Directions: Identify the lines that contain the string "with" and copy all of them.

Dataset content:

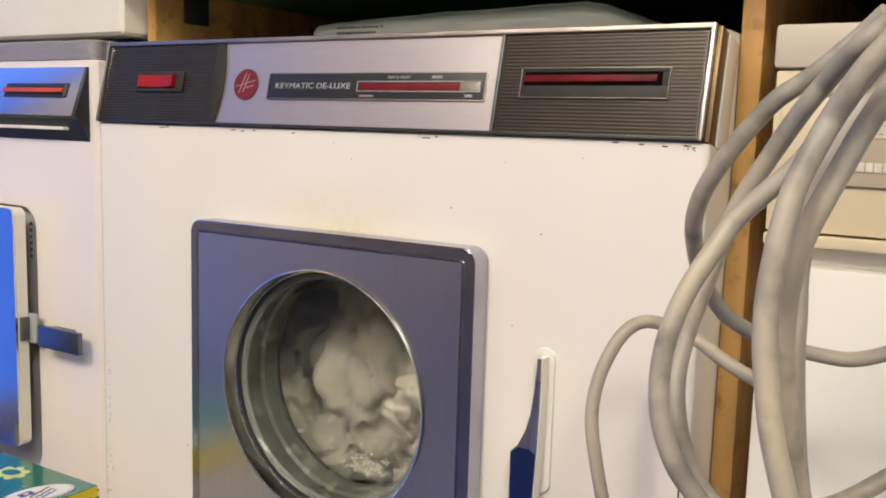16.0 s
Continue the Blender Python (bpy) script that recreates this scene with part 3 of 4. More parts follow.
def neighbour_left():
    wm = thing("washing_machine", "white enamel washing machine with its door ajar", "washing machine", (-0.28, 0.3, 0))
    inv = Matrix.Translation((0.28, -0.3, 0))
    def b(name, bm, material, label="", parent=None, smooth=True):
        bmesh.ops.transform(bm, matrix=inv, verts=bm.verts[:])
        return part(name, bm, material, parent or wm, label, smooth=smooth)
    # casing with a rectangular door opening
    hx0, hx1, hz0, hz1 = -0.47, -0.0972, 0.385, 0.655
    bm = bmesh.new()
    outer, inner = rounded(-0.56, -0.0068, 0.03, 0.796, 0.002), rounded(hx0, hx1, hz0, hz1, 0.022)
    for y in (0.0,):
        a = [bm.verts.new((x, y, z)) for x, z in outer]
        c = [bm.verts.new((x, y, z)) for x, z in inner]
        d = [bm.verts.new((x, 0.03, z)) for x, z in inner]
        k = len(a)
        for i in range(k):
            bm.faces.new((a[i], a[(i + 1) % k], c[(i + 1) % k], c[i]))
            bm.faces.new((c[i], c[(i + 1) % k], d[(i + 1) % k], d[i]))
        e = [bm.verts.new((x + (0.0025 if x > -0.2 else -0.0025), 0.004, z)) for x, z in outer]
        f = [bm.verts.new((x + (0.0025 if x > -0.2 else -0.0025), 0.56, z)) for x, z in outer]
        for i in range(k):
            bm.faces.new((a[i], a[(i + 1) % k], e[(i + 1) % k], e[i]))
            bm.faces.new((e[i], e[(i + 1) % k], f[(i + 1) % k], f[i]))
    b("body", bm, ENAMEL_OLD, "glossy white enamel casing")
    b("tub_front", plate_hole(rounded(-0.469, -0.098, 0.386, 0.654, 0.021), -0.29, 0.52, 0.132, 0.008, 0.012), TUBGREY, "grey tub front behind the open door")
    for k in range(6):
        b("vent_hole", prism([(-0.1168 + 0.0016 * math.cos(a), 0.6368 - 0.0065 * k + 0.0020 * math.sin(a)) for a in (0.8, 2.37, 3.94, 5.51)], 0.0072, 0.0085), BLACK)
    b("tub", lathe([(0.132, 0.011), (0.130, 0.06), (0.2, 0.065), (0.2, 0.3), (0.001, 0.3)], -0.29, 0.52, 48), STEELDARK)
    # ribbed silver edge of the top
    bm = bmesh.new()
    n = 11
    zs, outs = [], []
    for i in range(n):
        z = 0.7965 + i * 0.0175 / n
        for f, o in ((0.0, 0.0), (0.25, 0.0016), (0.5, 0.0016), (0.85, 0.0)):
            zs.append(z + f * 0.0175 / n), outs.append(o)
    path = [(-0.56, 0.0, 0, -1), (-0.016, 0.0, 0, -1)]
    for i in range(1, 6):
        a = radians(90 * i / 6)
        path.append((-0.016 + 0.009 * math.sin(a), 0.009 - 0.009 * math.cos(a), math.sin(a), -math.cos(a)))
    path += [(-0.007, 0.009, 1, 0), (-0.007, 0.5, 1, 0)]
    grid = [[bm.verts.new((x + nx * o, y + ny * o, z)) for z, o in zip(zs, outs)] for x, y, nx, ny in path]
    for p, q in zip(grid, grid[1:]):
        for i in range(len(zs) - 1):
            bm.faces.new((p[i], q[i], q[i + 1], p[i + 1]))
    b("ribbed_edge", bm, EDGESILVER, "ribbed silver edge strip")
    b("worktop", box(-0.56, -0.009, 0.004, 0.56, 0.796, 0.8135, 0.001), DARKGREY)
    # wedge shaped console
    bm = bmesh.new()
    prof = [(-0.0005, 0.7895), (-0.0165, 0.7440), (-0.0120, 0.7415), (-0.0005, 0.7215)]
    e0 = [bm.verts.new((-0.5, y, z)) for y, z in prof]
    e1 = [bm.verts.new((-0.0125, y, z)) for y, z in prof]
    bm.faces.new(e0), bm.faces.new(e1[::-1])
    for i in range(4):
        bm.faces.new((e0[i], e0[(i + 1) % 4], e1[(i + 1) % 4], e1[i]))
    con = b("console", bm, BLACK, "dark wedge console", smooth=False)
    V = Vector((0, 0.016, 0.0455)).normalized()
    W = Vector((0, -V.z, V.y))
    m = inv @ Matrix(((1, 0, 0, 0), (0, -W.y, V.y, -0.0165), (0, -W.z, V.z, 0.7440), (0, 0, 0, 1)))
    pl = part("face_plate", box(-0.5, -0.0165, -0.0012, 0.0005, 0.0005, 0.0477, 0.0004), mat("mirror_aluminium", (0.72, 0.74, 0.78), 0.22, 1, 0.03, 30, 0.03, 300), wm, "bright aluminium plate", m=m)
    part("slot", box(-0.125, -0.030, -0.0018, -0.0010, 0.0175, 0.0315, 0.0004), BLACK, pl)
    part("key", box(-0.125, -0.0345, -0.0052, -0.0018, 0.0215, 0.0262, 0.0012), ORANGE, pl, "orange-red key edge")
    part("slot_end", box(-0.0345, -0.0305, -0.0030, -0.0018, 0.0185, 0.0305, 0.0005), DARKGREY, pl)
    b("pull_bar", box(-0.2, -0.034, -0.0135, -0.006, 0.7315, 0.7345, 0.001), OFFWHITE, "pale pull bar under the console", con)
    # door ajar
    dm = inv @ Matrix.Translation((-0.0975, -0.0245, 0)) @ Matrix.Rotation(radians(2.0), 4, "Z")
    d = part("door", prism(rounded(-0.37, 0.0, 0.417, 0.655, 0.008), 0.002, 0.0135), OFFWHITE, wm, "mirror-bright door standing ajar", m=dm)
    part("door_skin", prism(rounded(-0.37, 0.0, 0.417, 0.655, 0.008), -0.0005, 0.002), mat("mirror_steel", (0.62, 0.65, 0.72), 0.14, 1, 0.04, 20), d, "polished steel skin", smooth=False)
    part("catch", box(-0.001, 0.004, 0.004, 0.0125, 0.525, 0.548, 0.001), DARKGREY, d)
    part("catch_plate", box(-0.002, 0.012, 0.0126, 0.0165, 0.522, 0.551, 0.001), TUBGREY, d)
    b("latch_stem", box(-0.0700, -0.0400, -0.0125, 0.0, 0.5275, 0.5405, 0.001), DARKGREY)
    b("latch", box(-0.0745, -0.0135, -0.0175, -0.0125, 0.5222, 0.5435, 0.0010), mat("latch_steel", (0.20, 0.215, 0.24), 0.34, 1, 0.05, 20), "polished steel door latch")
    return wm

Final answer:
Continue the Blender Python (bpy) script that recreates this scene with part 3 of 4. More parts follow.
    wm = thing("washing_machine", "white enamel washing machine with its door ajar", "washing machine", (-0.28, 0.3, 0))
    # casing with a rectangular door opening